Never thought I’d tear up about vaseline. Better not even think about duct-tape. I might break down completely…
This evening, the 7:30 Simpsons was the one where Lisa is in the Little Miss Springfield pageant. Just before she goes on stage, she rubs Vaseline on her teeth to improve her smiling capabilities. Homer is watching from backstage, and by the time the winner is announced, he’s eaten the entire jar.
Wondrous indeed. If you coat your entire body in it, not only can you survive blizzards, but I bet you could be slipped out from under a fallen plow blade more easily, too.
In very cold places (like, oh say, Canadian Forces Base Alert), Vasoline[sup]tm[/sup] makes a good covering for you skin to prevent instant frost bite. It gets in the furry liner of your parka, though.
As for sex, as every self-respecting pervert should know, only use water-soluble lubricants for play, especially toys.
You beat me to it. I’ll just add that it dissolves (or at least weakens) latex condoms. Everyone knows that, right? [/PSA]
(Uh, I’d google on “vaseline+latex” to provide a cite, but I’m posting from work
Here you go. The last one’s a full-blown study on the subject.
And I have to say that getting Vaseline in your eyes is not a good thing. One of the most annoying things I’ve ever had happen, in fact. Other than that, it’s magical stuff.
I’m assuming there’s a story here? If not several? C’mon, you can tell us…
Must have been looking for love in all the wrong places!
*Originally posted by Scylla *
Chafed baby butts, sunburn, chapped lips, skin moisturizer, kinky sex, 1st degree burns, hemmorhoids, general irritation, inflamation. Hell, I keep a jar in my car.
All this happens in your car? I have got to get a more interesting life.
I have only two uses for the wonderous petroleum derivative. Chapped lips and chafed nipples. If I’m working out or working outside and sweating a lot, my t-shirts have a tendency to rub a lot against my chest. I don’t notice it until later when the headlights are a little sore. A dab of Vaseline helps prevent the unpleasant friction.
*Originally posted by Astroboy14 *
**I can’t get vaseline in Korea!Woe is me!
Astroboy digs a big handful of butter out of the fridge and chases Astrogirl around the room… **
LOL!! I can see it now…
<Astrogirl>
“What the hell you doing? You get away from me, you crazy Amelican!!!”
</Astrogirl>
Don’t take it personally, Astroboy - I don’t mean it personally. It just plays out this way in my mind…
Mermaid - poor puppy!!! And poor you, too! I hope he missed the carpet…
*Originally posted by Kamandi *
**Just don’t EVER use it as a pomade.Nope, nope, nopity-nope, nope. Very bad idea. You won’t get it out of your hair. It’s completely resistant to shampoo.
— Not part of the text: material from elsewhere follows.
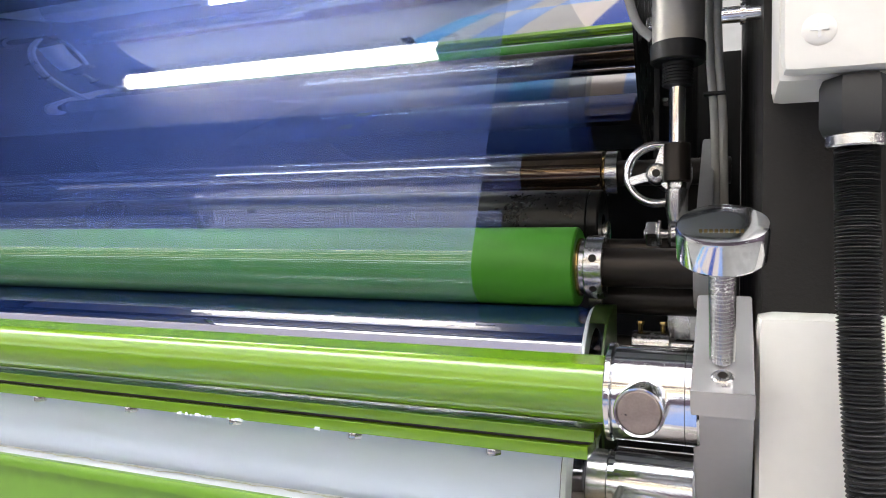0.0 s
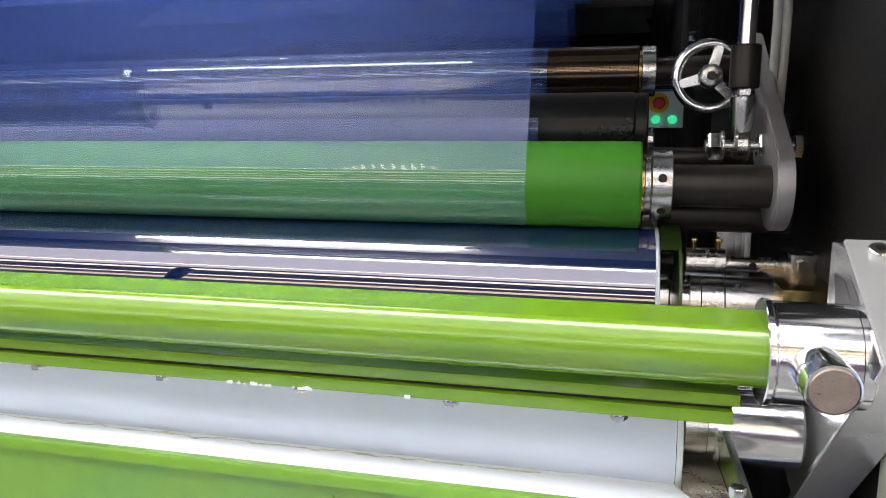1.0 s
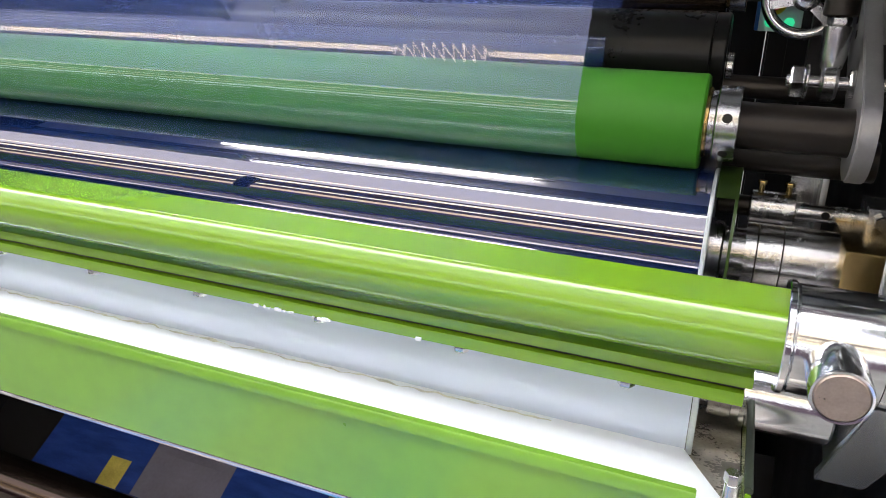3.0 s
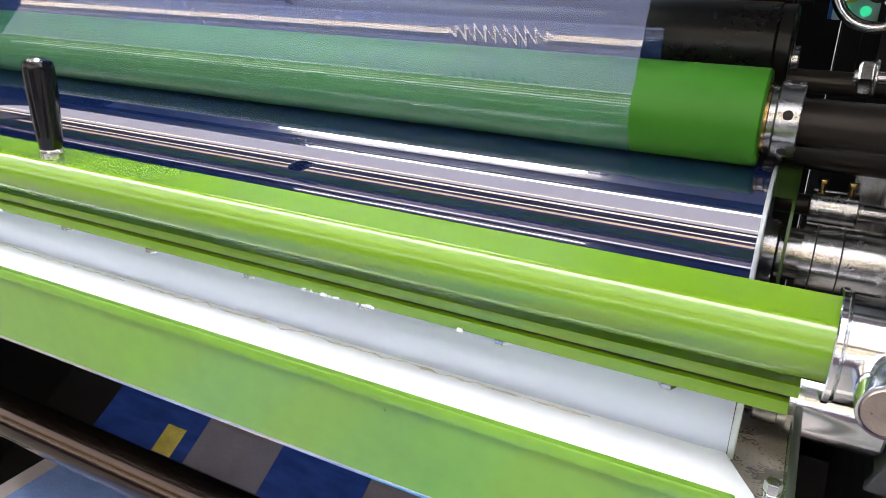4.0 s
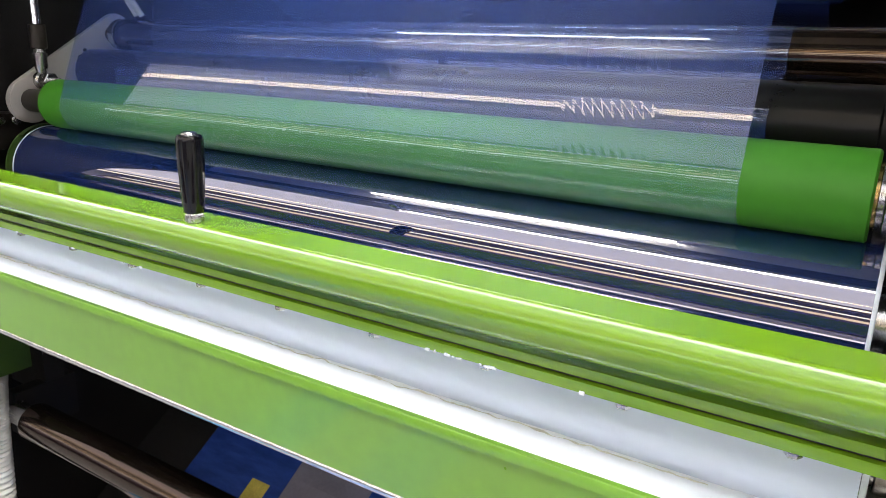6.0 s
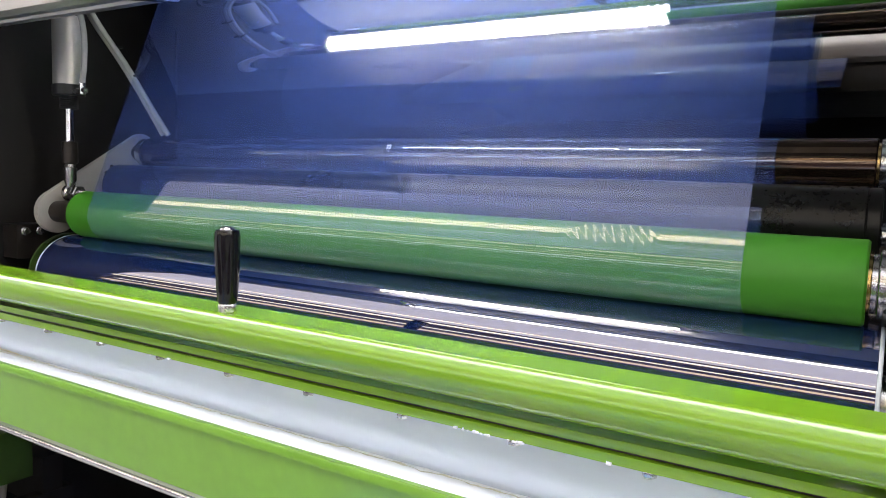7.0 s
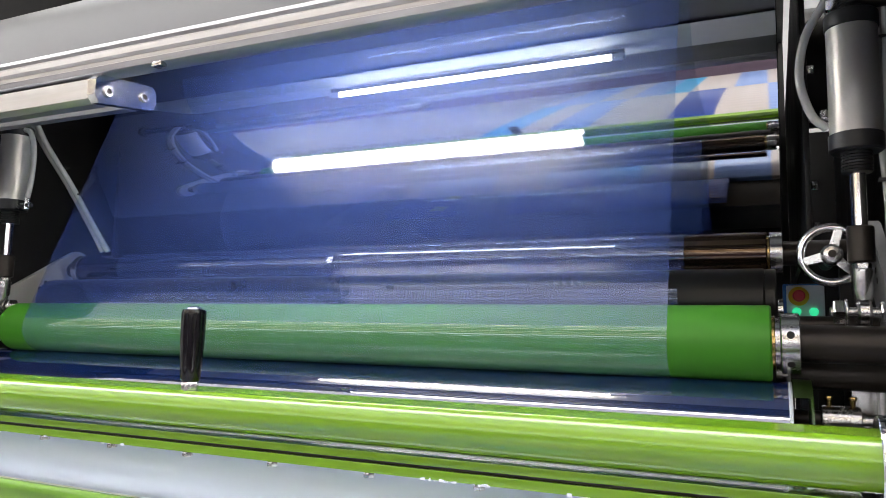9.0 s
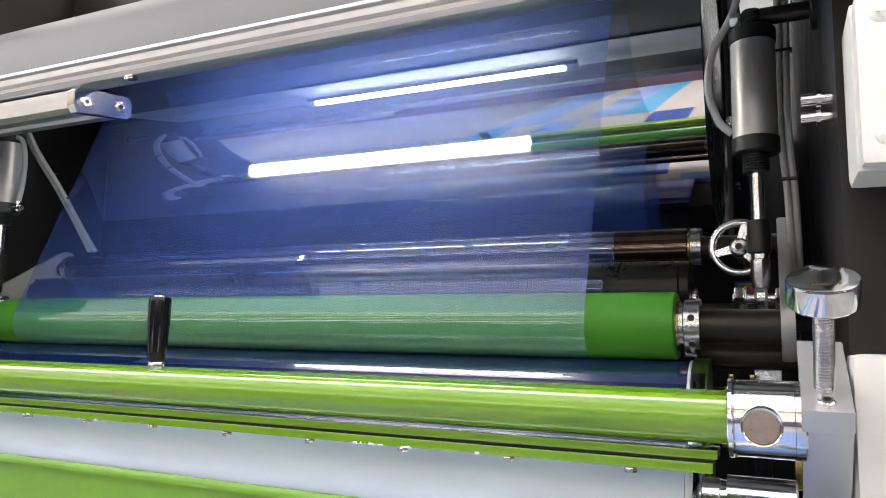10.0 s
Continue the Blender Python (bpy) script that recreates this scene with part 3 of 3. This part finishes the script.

Shaving your head and growing new hair is easier.
**
That’s supposed to be a cure for lice. The theory is ya smother the little buggers!
It’s also good for keeping birds from nesting in your front porch. My parents had swallows in the corners of the porch roof for years, much to the chagrin of the paperboy and mailman. Dad heard about the Vasoline trick and the next year slimed the corners in early spring. The swallows couldn’t get any mud to stick and soon gave up in disgust! Dad re-slimed every year and it worked like a charm!
I’ve had this on my mind for a long time (possible class-action lawsuit). After all, it is made from petroleum, and petroleum contains all kinds of nasty stuff…anybody know?
*Originally posted by Cartooniverse *
Oooooh, do I feel that pain. I’m in the 8th grade. I’m in “Bye Bye Birdie”. I am too embarassed of course, to ask my Mom about hair pomades and such.
Poor Cartooniverse. Talk about a strict upbringing.
L’il Cartoony: Mom, I need to ask you something.
Ma Niverse: Yes, dear, what is it?
L’il Cartoony: Well, um, it’s um …
Ma Niverse: C’mon dear, out with it.
L’il Cartoony: Mom, could you tell me about, er, um … pomades?
Ma Niverse: Pomades?!! Who’s being talking to you about pomades?? I bet it was your little friend, Timmy. He’s got a filthy mouth. Let me tell you, mister, you’re not playing with Timmy anymore! Now come with me, we’re washing your mouth out with soap!
L’il Cartoony: Waaah! No, mom, no! I’ll be good, I swear! Wah-ha-ha-ha!!!